Blood Meridian

My friend, blood shaking my heart
The awful daring of a moment’s surrender
Which an age of prudence can never retract
By this, and this only, we have existed – The Wasteland

And they are dancing, the board floor slamming under the jackboots and the fiddlers grinning hideously over their canted pieces. Towering over them all is the judge and he is naked dancing, his small feet lively and quick and now in doubletime and bowing to the ladies, huge and pale and hairless, like an enormous infant. He never sleeps, he says. He says hell never die.
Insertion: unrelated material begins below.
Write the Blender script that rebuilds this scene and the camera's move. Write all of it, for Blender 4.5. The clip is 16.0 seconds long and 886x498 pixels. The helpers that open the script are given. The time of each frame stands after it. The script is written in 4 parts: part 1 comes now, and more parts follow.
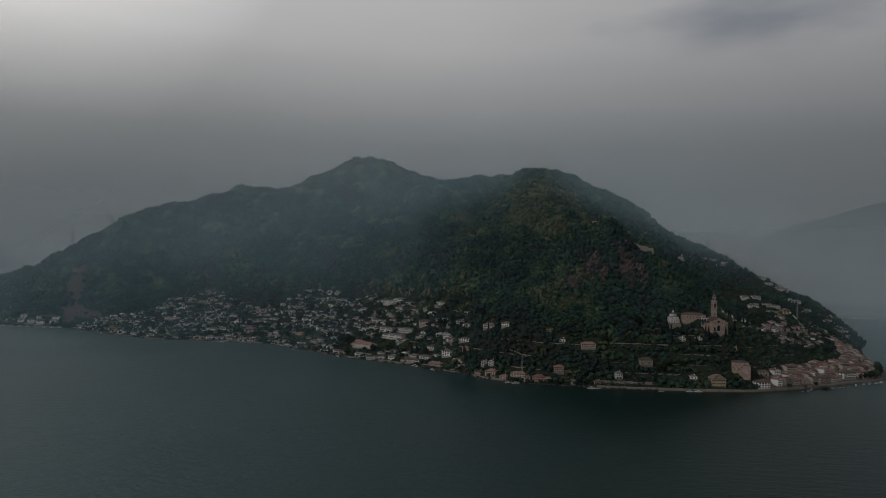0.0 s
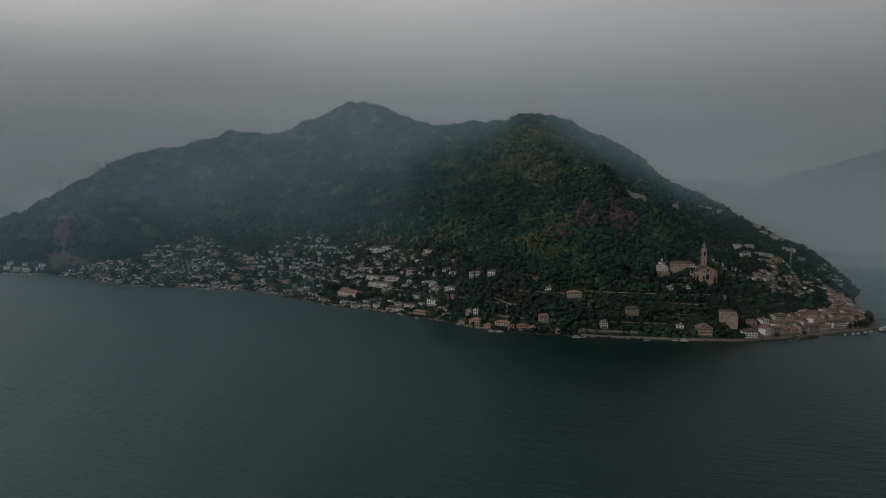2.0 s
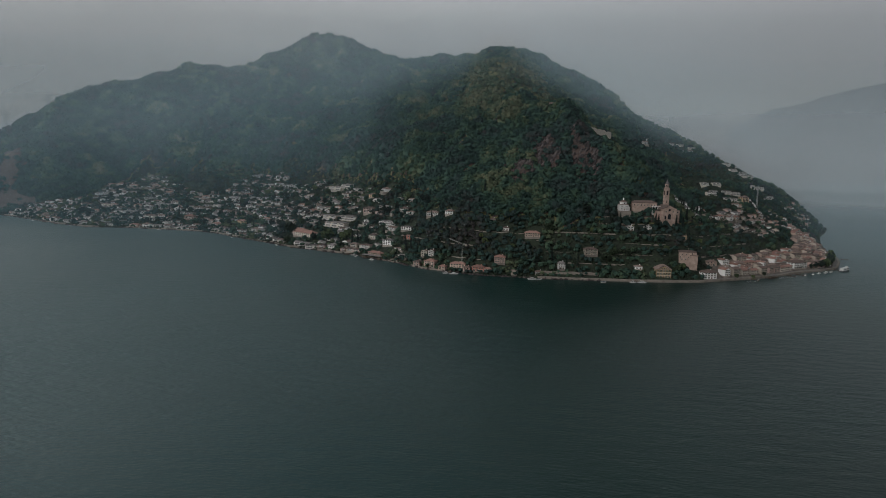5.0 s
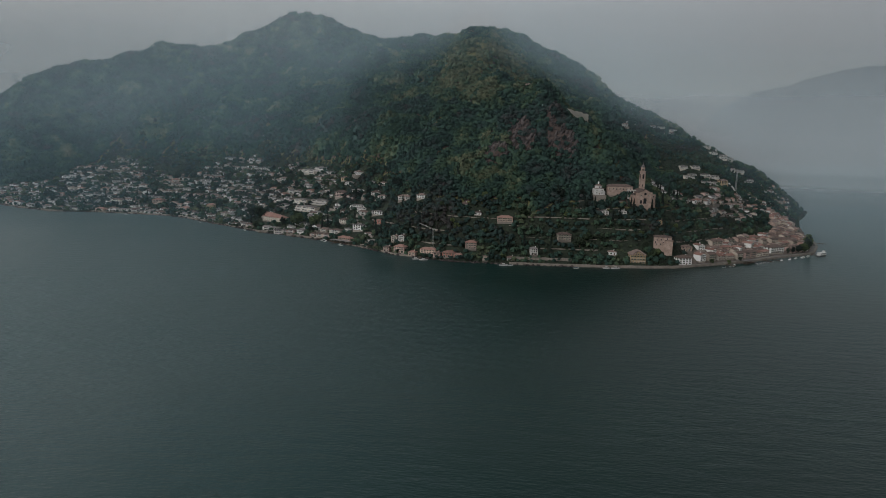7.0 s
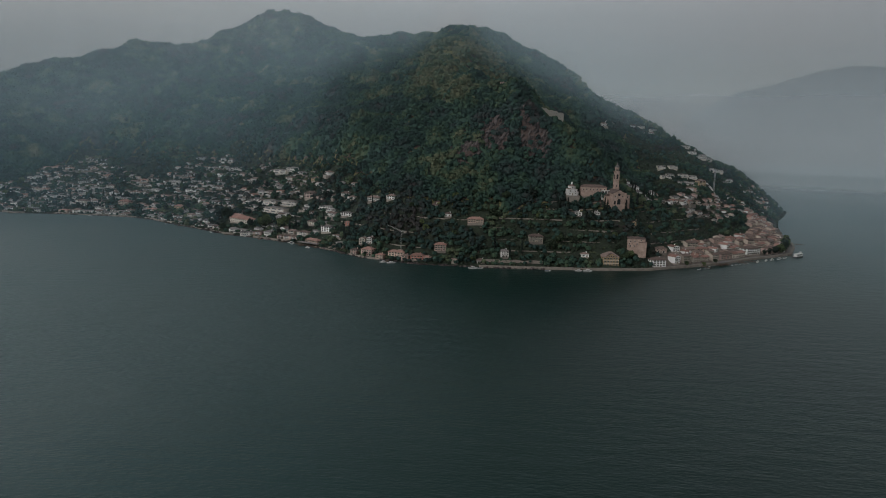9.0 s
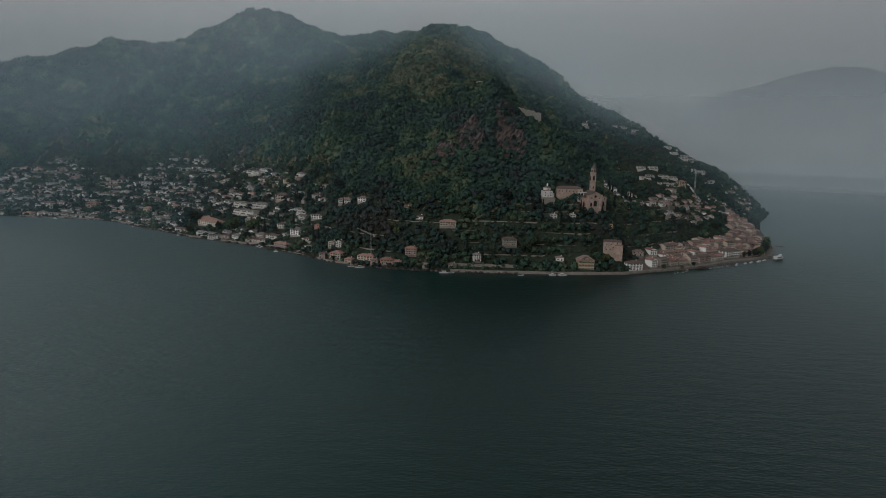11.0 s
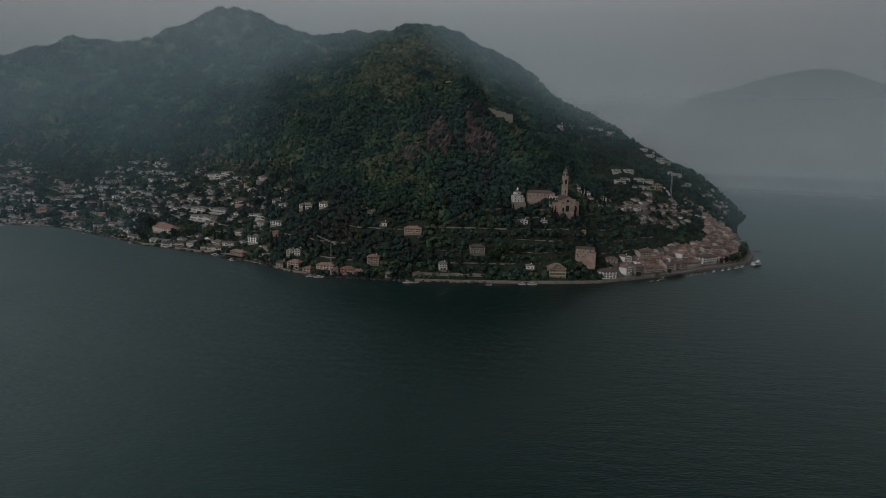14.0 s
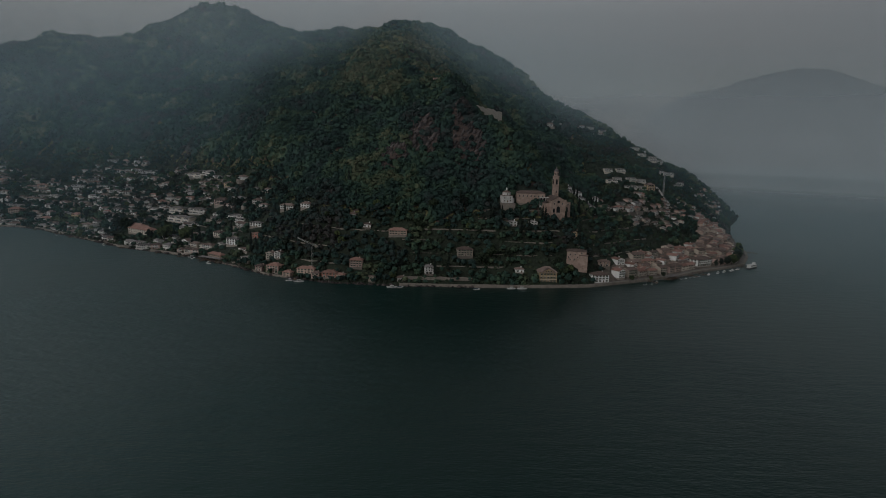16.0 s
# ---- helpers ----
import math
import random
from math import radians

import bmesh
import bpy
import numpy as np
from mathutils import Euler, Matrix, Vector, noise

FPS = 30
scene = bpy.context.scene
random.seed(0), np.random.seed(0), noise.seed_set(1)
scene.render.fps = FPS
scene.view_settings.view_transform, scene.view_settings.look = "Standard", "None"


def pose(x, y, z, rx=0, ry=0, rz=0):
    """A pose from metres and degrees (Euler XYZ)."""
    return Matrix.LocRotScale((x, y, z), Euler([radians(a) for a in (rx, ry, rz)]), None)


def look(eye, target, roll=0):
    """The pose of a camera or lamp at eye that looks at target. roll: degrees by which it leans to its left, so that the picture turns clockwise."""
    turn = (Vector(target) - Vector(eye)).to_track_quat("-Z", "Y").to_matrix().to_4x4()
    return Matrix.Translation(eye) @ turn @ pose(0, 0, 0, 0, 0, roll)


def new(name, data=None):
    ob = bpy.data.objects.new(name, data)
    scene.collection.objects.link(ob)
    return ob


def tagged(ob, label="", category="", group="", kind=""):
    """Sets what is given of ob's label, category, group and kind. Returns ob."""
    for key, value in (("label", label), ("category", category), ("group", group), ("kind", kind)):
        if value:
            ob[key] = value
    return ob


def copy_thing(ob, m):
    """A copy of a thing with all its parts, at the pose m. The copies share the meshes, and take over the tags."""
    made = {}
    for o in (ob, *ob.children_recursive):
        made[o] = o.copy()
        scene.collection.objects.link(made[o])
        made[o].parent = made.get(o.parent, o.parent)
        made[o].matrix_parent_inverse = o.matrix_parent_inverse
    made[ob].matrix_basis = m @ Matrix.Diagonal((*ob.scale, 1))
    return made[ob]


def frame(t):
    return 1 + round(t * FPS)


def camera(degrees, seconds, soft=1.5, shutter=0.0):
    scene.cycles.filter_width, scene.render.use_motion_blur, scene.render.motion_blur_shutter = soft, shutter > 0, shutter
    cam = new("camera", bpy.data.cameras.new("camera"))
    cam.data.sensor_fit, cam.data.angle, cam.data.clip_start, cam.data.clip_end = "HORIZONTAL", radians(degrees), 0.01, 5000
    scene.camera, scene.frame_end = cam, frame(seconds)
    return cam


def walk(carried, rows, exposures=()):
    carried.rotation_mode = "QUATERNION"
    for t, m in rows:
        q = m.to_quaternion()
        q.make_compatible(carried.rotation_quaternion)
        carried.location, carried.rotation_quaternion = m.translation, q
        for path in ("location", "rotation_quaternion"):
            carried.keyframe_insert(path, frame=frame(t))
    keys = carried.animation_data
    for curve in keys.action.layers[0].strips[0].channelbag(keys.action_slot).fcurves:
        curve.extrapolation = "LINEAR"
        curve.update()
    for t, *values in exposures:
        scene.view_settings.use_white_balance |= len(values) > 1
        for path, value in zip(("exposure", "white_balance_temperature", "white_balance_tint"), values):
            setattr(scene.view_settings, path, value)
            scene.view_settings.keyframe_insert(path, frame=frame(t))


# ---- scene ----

He bows to the fiddlers and sashays backwards and throws back his head and laughs deep in his throat and he is a great favorite, the judge. He wafts his hat and the lunar dome of his skull passes palely under the lamps and he swings about and takes possession of one of the fiddles and he pirouettes and makes a pass, two passes, dancing and fiddling at once. His feet are light and nimble. He never sleeps. He says that he will never die. He dances in light and in shadow and he is a great favorite, He never sleeps, the judge. He is dancing, dancing, He says that he will never die.

Cormac McCarthy’s incessantly violent Blood Meridian has been described as the apocalyptic American novel.  This is helpful.   One interesting thing about this particular apocalypse is that, given the novel’s setting in the 19th century unsettled American West, it is an apocalypse of a society which has yet to exist.  Those who read here and know I cast a sullen eye on descriptions of America as some end of history light-of-liberty on the Hegelian hill might understand why I can imagine that nearly any American novel is similarly apocalyptic – an end of the world for a world yet to exist.  A judge is one who guards justice – and “justice” in America is nonsensical.  Judge Holden, Satanic Antichrist, is the most terrifying character in American literature precisely because he is the apocalyptic modern, American brutal whimsical adjudicator.